### Task brief
Exclude the pictures and reproduce the remaining data exactly as written.

### Given data
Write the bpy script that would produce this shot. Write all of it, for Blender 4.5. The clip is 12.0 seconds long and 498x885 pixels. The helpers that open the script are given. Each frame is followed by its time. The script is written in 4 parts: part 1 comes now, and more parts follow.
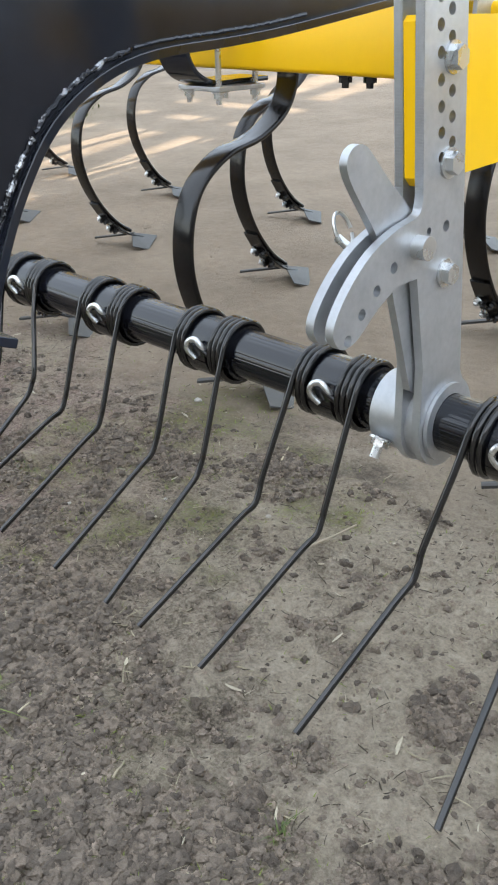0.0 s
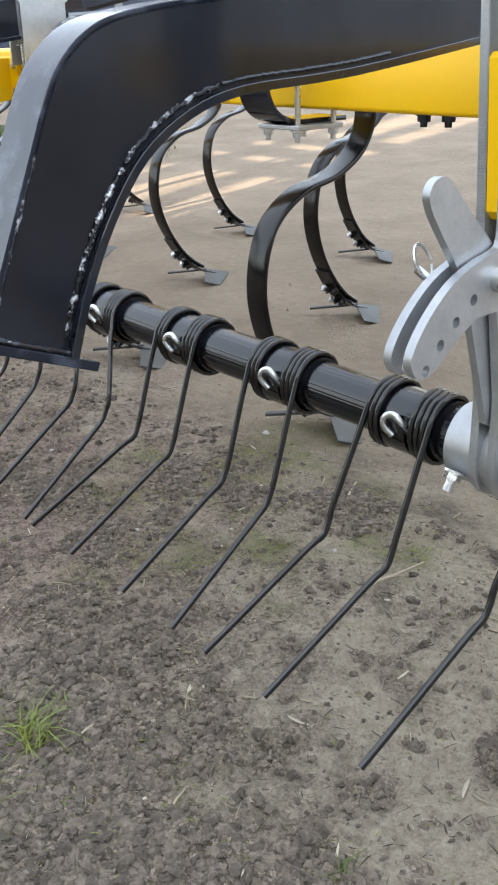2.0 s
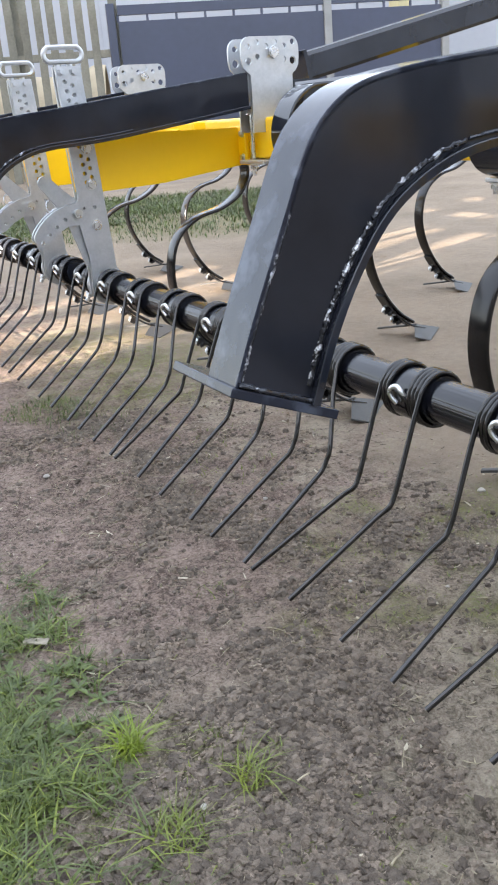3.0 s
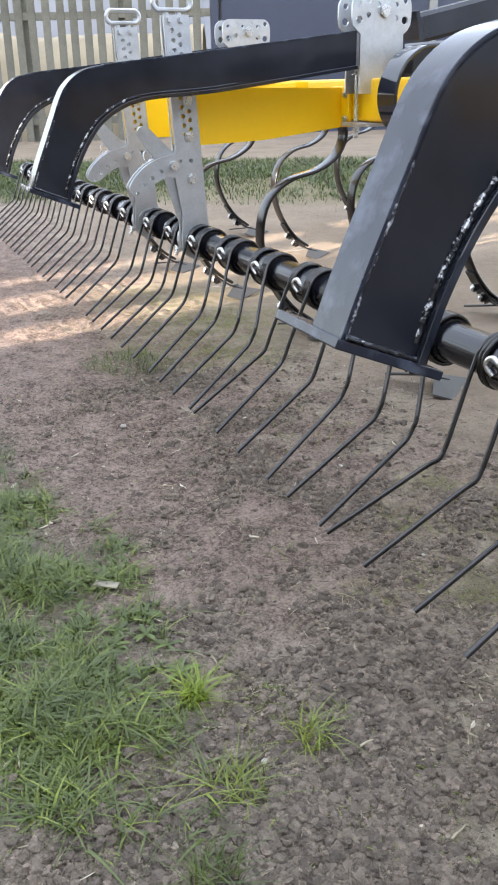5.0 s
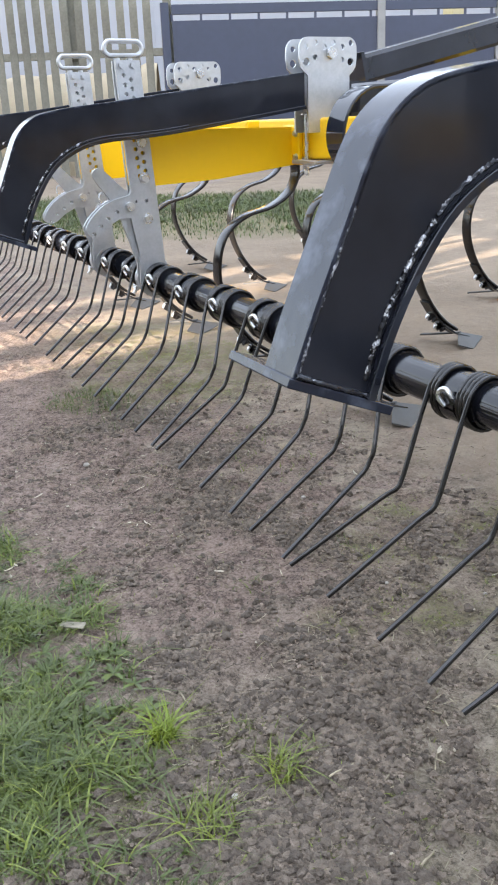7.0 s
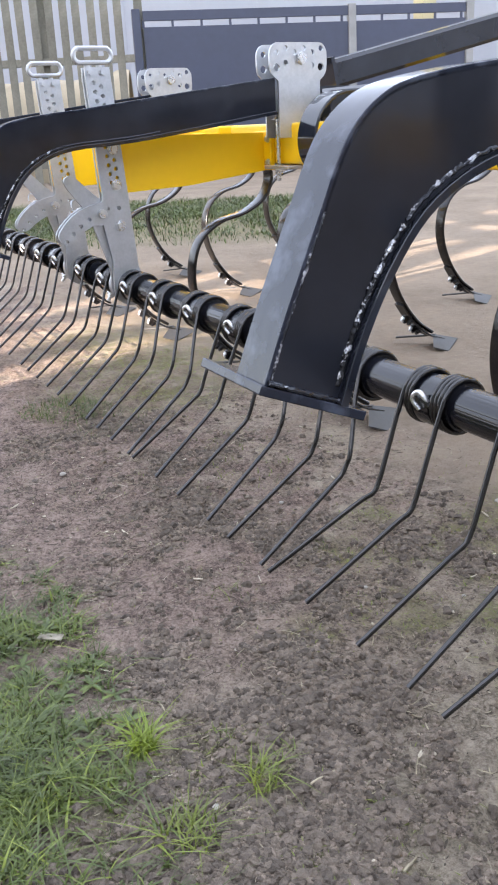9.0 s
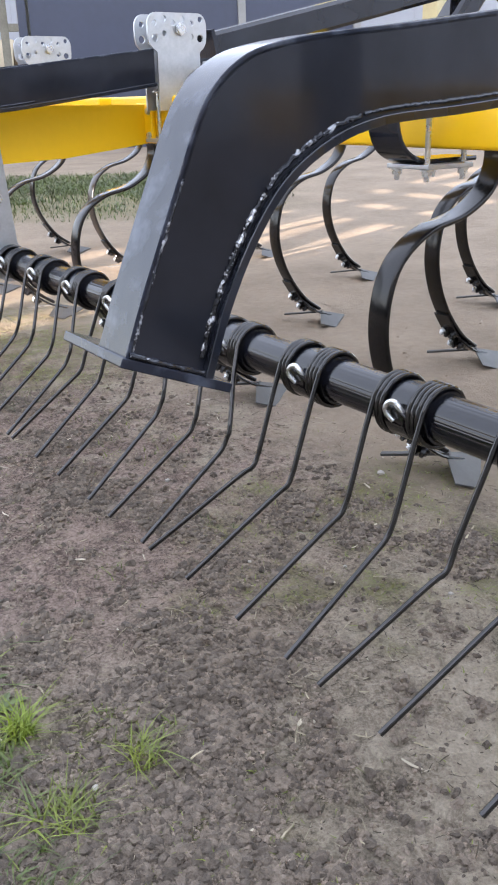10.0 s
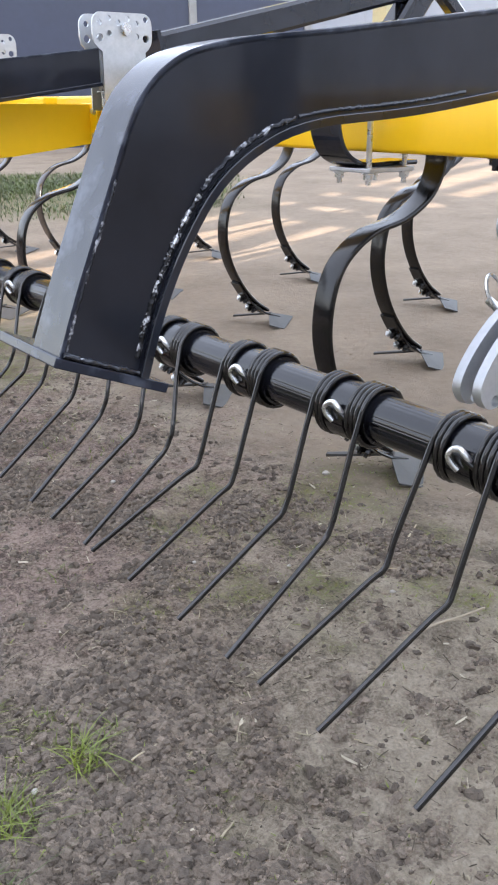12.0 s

### Written answer
Write the bpy script that would produce this shot. Write all of it, for Blender 4.5. The clip is 12.0 seconds long and 498x885 pixels. The helpers that open the script are given. Each frame is followed by its time. The script is written in 4 parts: part 1 comes now, and more parts follow.
0.0 s
2.0 s
3.0 s
5.0 s
7.0 s
9.0 s
10.0 s
12.0 s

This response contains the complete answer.